[START]

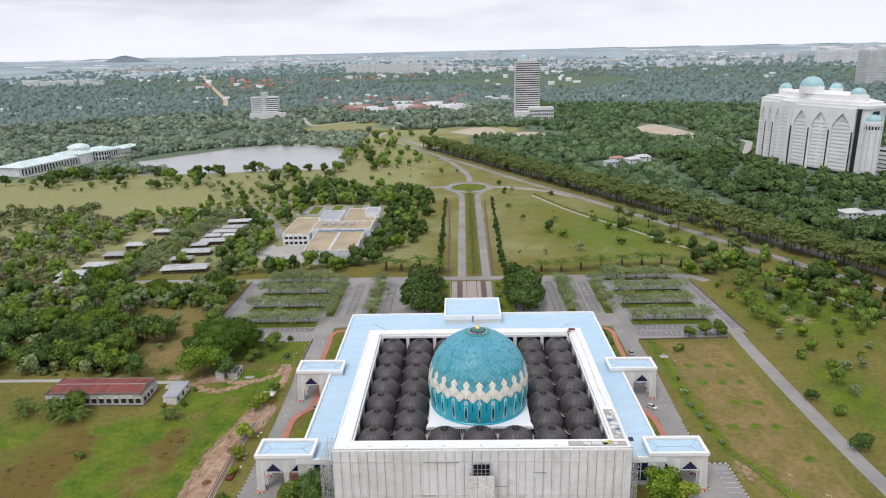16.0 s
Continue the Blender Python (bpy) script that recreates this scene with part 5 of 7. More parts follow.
palm_kind("oilpalm", "oil palm with a thick trunk and arching fronds", 4.2, 4.8, 20, 0.45)
palm_kind("lowpalm", "low clump palm with arching fronds", 2.0, 4.8, 12, 0.35)
palm_kind("medianpalm", "small ornamental palm in the median", 2.0, 2.4, 10, 0.12, 8)

# beside the hall
for k, x, y, s in (("brightfine", -57.8, -25.6, 1.3), ("roundfine", -51.8, -26.0, 1.22), ("bush", -63.6, -31.5, 2.2), ("brightlime", 55.4, -24.2, 1.5), ("lime", 62.4, -24.2, 1.35), ("roundfine", 54.0, -43.0, 1.12), ("lime", 62.6, -38.8, 1.05),
                   ("lime", -85.0, 37.0, 1.1), ("lime", -86.8, 33.6, 0.9), ("bright", -84.0, 47.8, 0.65), ("lime", -85.0, 13.0, 1.15), ("lime", -84.2, 0.4, 1.0), ("lime", -83.2, -9.0, 0.6), ("bush", -81.6, -23.4, 1.7), ("lime", -83.2, -48.8, 0.7),
                   ("bush", -67.5, -56, 1.4), ("bush", 59.8, -30, 0.7), ("bush", -49, -20.5, 1.4), ("bright", -62.0, -21.5, 0.6),
                   ("round", 97, -58.5, 0.75), 
                   ("bush", 94.4, 83.5, 1.9), ("darkbush", 85.5, 56, 0.6), ("bright", 104, 98.8, 0.8), ("bright", 112.5, 100.2, 0.95), ("bright", 118.5, 100.4, 1.0),
                   ("bush", 138, 27, 2.2), ("round", 131.5, 37, 0.6), ("round", 131.0, 2.0, 0.75), ("bush", 146, 75, 2.0), ("scrub", 158, 62, 0.8), ("scrub", 150, 40, 0.7), ("scrub", 164, 20, 0.8), ("bush", 170, 44, 1.6)):
    plant(k, x, y, s)
for x, y in ((84.2, 34), (84.6, 26), (85.4, 17), (84.9, 45), (86.2, 8)):
    plant("greybush", x, y, 1.1)
for i in range(13):
    y = 58.5 + 3.6 * i
    plant("bush", 62.6 + 0.9 * math.sin(i * 2.3), y, 1.8 + 0.3 * math.sin(i * 1.7))
    if i % 2 == 0:
        plant("bush", 60.4, y + 1.5, 1.6)
    if i in (0, 3, 6, 10, 12):
        plant("darkbush", -62.4, y, 0.75)
for y in (96, 99, 101.5):
    plant("bush", -61.5, y, 1.3)
# rain trees and wood by the lane
for k, x, y, s in (("rain", -117.5, 84.5, 1.42), ("rain", -107.5, 90.5, 0.75), ("rainlight", -119.0, 66.0, 1.35), ("rainlight", -107, 98.5, 0.62), ("round", -108.6, 62.2, 1.0), ("bright", -94.2, 90, 1.15), ("bright", -100.6, 80.0, 0.8), ("bright", -102, 76.0, 0.5), ("round", -135.5, 91, 0.8), ("bright", -134.5, 106, 1.2), ("wood", -131, 116, 1.0), ("wood", -155, 98, 1.3), ("wood", -161.5, 103, 1.2), ("bright", -151, 110, 0.8), ("wooddark", -147.5, 63.5, 1.1), ("wood", -153, 67, 1.0), ("scrub", -150, 90.6, 0.5), ("scrub", -153, 121, 1.0), ("bright", -135, 124, 1.1),
                   ("darkbush", -89.2, 99.6, 1.1), ("darkbush", -86.2, 80.6, 1.15), ("lowpalm", -137.5, 66.5, 0.8), ("wood", -160, 66, 0.8), ("wooddark", -172, 70, 1.0),
                   ("oilpalm", -116.9, 27.6, 0.72), ("oilpalm", -120.6, 27.2, 0.76), ("lowpalm", -157, 27, 1.7), ("lowpalm", -163, 30, 1.7), ("oilpalm", -167, 30, 1.3), ("bright", -159.5, 34, 1.25), ("lowpalm", -179, 32, 1.5), ("oilpalm", -183, 36, 0.9), ("bush", -141, 1.5, 1.5), ("bush", -118, 50, 0.9), ("bush", -117.5, 37.8, 1.1), ("bush", -125.5, 37, 0.9)):
    plant(k, x, y, s)

rs = random.Random(11)
TAKEN = []


def clear_of_roads(x, y, gap):
    for pts, w in ROAD_LINES:
        for (ax, ay), (bx, by) in zip(pts[:-1], pts[1:]):
            ux, uy = bx - ax, by - ay
            t = max(0, min(1, ((x - ax) * ux + (y - ay) * uy) / (ux * ux + uy * uy + 1e-9)))
            if math.hypot(x - ax - t * ux, y - ay - t * uy) < w / 2 + gap:
                return False
    return True


KEEP_OUT = [(-182, -147, 104, 144), (-560, -455, 545, 740), (-160, -128, 58, 97), (-149, -137, 97, 132), (-137, -128, 97, 120), (-180, -130, 34, 58), (-130, -117, 36, 58), (-140, -68, 212, 394), (-204, -164, 172, 222), (-206, -172, 224, 342), (-262, -228, 180, 312)]


def scatter(kinds, x0, x1, y0, y1, count, gap=5.0, lo=0.7, hi=1.15, inside=None, far=True):
    tries = 0
    while count > 0 and tries < 4000:
        tries += 1
        x, y = rs.uniform(x0, x1), rs.uniform(y0, y1)
        if inside and not inside(x, y):
            continue
        if any(a < x < b and c < y < d for a, b, c, d in KEEP_OUT) or not clear_of_roads(x, y, 2.5):
            continue
        if any((x - a) ** 2 + (y - b) ** 2 < gap * gap for a, b in TAKEN):
            continue
        TAKEN.append((x, y))
        kind, away = rs.choice(kinds), far or x < -235
        plant(kind + "low" if away and kind + "low" in KINDS else kind, x, y, rs.uniform(lo, hi), far=away)
        count -= 1


scatter(["wooddark", "bright", "wood"], -205, -160, 60, 112, 16, 5.5, 0.9, 1.3, far=False)
scatter(["wood", "wooddark", "scrub", "wooddark", "dry", "bright"], -330, -138, 64, 104, 88, 5.2, 0.9, 1.5, far=False)
scatter(["wood", "wooddark", "scrub", "scrub", "dry", "dry", "bright", "rainlight"], -300, -138, 104, 182, 105, 6.2, 0.9, 1.5, far=False)
scatter(["scrub", "wood"], -150, -136, 132, 182, 9, 6, far=False)
scatter(["wood", "wooddark", "scrub", "scrub", "bright"], -335, -138, 62, 184, 130, 4.6, 0.65, 1.2)
scatter(["scrub", "scrub", "wood", "dry", "dry"], -335, -216, 190, 345, 150, 6.0, 0.9, 1.4)
scatter(["wooddark", "scrub", "wood"], -168, -143, 225, 345, 26, 6)
scatter(["wood", "scrub", "wooddark"], -72, -50, 262, 350, 20, 6)
scatter(["wooddark"], -44, -30, 262, 430, 16, 7, 0.7, 1.0)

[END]

Reproduce every line precisely as given, omitting all pictures.

# [TASK OUTPUT]
16.0 s
Continue the Blender Python (bpy) script that recreates this scene with part 5 of 7. More parts follow.
palm_kind("oilpalm", "oil palm with a thick trunk and arching fronds", 4.2, 4.8, 20, 0.45)
palm_kind("lowpalm", "low clump palm with arching fronds", 2.0, 4.8, 12, 0.35)
palm_kind("medianpalm", "small ornamental palm in the median", 2.0, 2.4, 10, 0.12, 8)

# beside the hall
for k, x, y, s in (("brightfine", -57.8, -25.6, 1.3), ("roundfine", -51.8, -26.0, 1.22), ("bush", -63.6, -31.5, 2.2), ("brightlime", 55.4, -24.2, 1.5), ("lime", 62.4, -24.2, 1.35), ("roundfine", 54.0, -43.0, 1.12), ("lime", 62.6, -38.8, 1.05),
                   ("lime", -85.0, 37.0, 1.1), ("lime", -86.8, 33.6, 0.9), ("bright", -84.0, 47.8, 0.65), ("lime", -85.0, 13.0, 1.15), ("lime", -84.2, 0.4, 1.0), ("lime", -83.2, -9.0, 0.6), ("bush", -81.6, -23.4, 1.7), ("lime", -83.2, -48.8, 0.7),
                   ("bush", -67.5, -56, 1.4), ("bush", 59.8, -30, 0.7), ("bush", -49, -20.5, 1.4), ("bright", -62.0, -21.5, 0.6),
                   ("round", 97, -58.5, 0.75), 
                   ("bush", 94.4, 83.5, 1.9), ("darkbush", 85.5, 56, 0.6), ("bright", 104, 98.8, 0.8), ("bright", 112.5, 100.2, 0.95), ("bright", 118.5, 100.4, 1.0),
                   ("bush", 138, 27, 2.2), ("round", 131.5, 37, 0.6), ("round", 131.0, 2.0, 0.75), ("bush", 146, 75, 2.0), ("scrub", 158, 62, 0.8), ("scrub", 150, 40, 0.7), ("scrub", 164, 20, 0.8), ("bush", 170, 44, 1.6)):
    plant(k, x, y, s)
for x, y in ((84.2, 34), (84.6, 26), (85.4, 17), (84.9, 45), (86.2, 8)):
    plant("greybush", x, y, 1.1)
for i in range(13):
    y = 58.5 + 3.6 * i
    plant("bush", 62.6 + 0.9 * math.sin(i * 2.3), y, 1.8 + 0.3 * math.sin(i * 1.7))
    if i % 2 == 0:
        plant("bush", 60.4, y + 1.5, 1.6)
    if i in (0, 3, 6, 10, 12):
        plant("darkbush", -62.4, y, 0.75)
for y in (96, 99, 101.5):
    plant("bush", -61.5, y, 1.3)
# rain trees and wood by the lane
for k, x, y, s in (("rain", -117.5, 84.5, 1.42), ("rain", -107.5, 90.5, 0.75), ("rainlight", -119.0, 66.0, 1.35), ("rainlight", -107, 98.5, 0.62), ("round", -108.6, 62.2, 1.0), ("bright", -94.2, 90, 1.15), ("bright", -100.6, 80.0, 0.8), ("bright", -102, 76.0, 0.5), ("round", -135.5, 91, 0.8), ("bright", -134.5, 106, 1.2), ("wood", -131, 116, 1.0), ("wood", -155, 98, 1.3), ("wood", -161.5, 103, 1.2), ("bright", -151, 110, 0.8), ("wooddark", -147.5, 63.5, 1.1), ("wood", -153, 67, 1.0), ("scrub", -150, 90.6, 0.5), ("scrub", -153, 121, 1.0), ("bright", -135, 124, 1.1),
                   ("darkbush", -89.2, 99.6, 1.1), ("darkbush", -86.2, 80.6, 1.15), ("lowpalm", -137.5, 66.5, 0.8), ("wood", -160, 66, 0.8), ("wooddark", -172, 70, 1.0),
                   ("oilpalm", -116.9, 27.6, 0.72), ("oilpalm", -120.6, 27.2, 0.76), ("lowpalm", -157, 27, 1.7), ("lowpalm", -163, 30, 1.7), ("oilpalm", -167, 30, 1.3), ("bright", -159.5, 34, 1.25), ("lowpalm", -179, 32, 1.5), ("oilpalm", -183, 36, 0.9), ("bush", -141, 1.5, 1.5), ("bush", -118, 50, 0.9), ("bush", -117.5, 37.8, 1.1), ("bush", -125.5, 37, 0.9)):
    plant(k, x, y, s)

rs = random.Random(11)
TAKEN = []


def clear_of_roads(x, y, gap):
    for pts, w in ROAD_LINES:
        for (ax, ay), (bx, by) in zip(pts[:-1], pts[1:]):
            ux, uy = bx - ax, by - ay
            t = max(0, min(1, ((x - ax) * ux + (y - ay) * uy) / (ux * ux + uy * uy + 1e-9)))
            if math.hypot(x - ax - t * ux, y - ay - t * uy) < w / 2 + gap:
                return False
    return True


KEEP_OUT = [(-182, -147, 104, 144), (-560, -455, 545, 740), (-160, -128, 58, 97), (-149, -137, 97, 132), (-137, -128, 97, 120), (-180, -130, 34, 58), (-130, -117, 36, 58), (-140, -68, 212, 394), (-204, -164, 172, 222), (-206, -172, 224, 342), (-262, -228, 180, 312)]


def scatter(kinds, x0, x1, y0, y1, count, gap=5.0, lo=0.7, hi=1.15, inside=None, far=True):
    tries = 0
    while count > 0 and tries < 4000:
        tries += 1
        x, y = rs.uniform(x0, x1), rs.uniform(y0, y1)
        if inside and not inside(x, y):
            continue
        if any(a < x < b and c < y < d for a, b, c, d in KEEP_OUT) or not clear_of_roads(x, y, 2.5):
            continue
        if any((x - a) ** 2 + (y - b) ** 2 < gap * gap for a, b in TAKEN):
            continue
        TAKEN.append((x, y))
        kind, away = rs.choice(kinds), far or x < -235
        plant(kind + "low" if away and kind + "low" in KINDS else kind, x, y, rs.uniform(lo, hi), far=away)
        count -= 1


scatter(["wooddark", "bright", "wood"], -205, -160, 60, 112, 16, 5.5, 0.9, 1.3, far=False)
scatter(["wood", "wooddark", "scrub", "wooddark", "dry", "bright"], -330, -138, 64, 104, 88, 5.2, 0.9, 1.5, far=False)
scatter(["wood", "wooddark", "scrub", "scrub", "dry", "dry", "bright", "rainlight"], -300, -138, 104, 182, 105, 6.2, 0.9, 1.5, far=False)
scatter(["scrub", "wood"], -150, -136, 132, 182, 9, 6, far=False)
scatter(["wood", "wooddark", "scrub", "scrub", "bright"], -335, -138, 62, 184, 130, 4.6, 0.65, 1.2)
scatter(["scrub", "scrub", "wood", "dry", "dry"], -335, -216, 190, 345, 150, 6.0, 0.9, 1.4)
scatter(["wooddark", "scrub", "wood"], -168, -143, 225, 345, 26, 6)
scatter(["wood", "scrub", "wooddark"], -72, -50, 262, 350, 20, 6)
scatter(["wooddark"], -44, -30, 262, 430, 16, 7, 0.7, 1.0)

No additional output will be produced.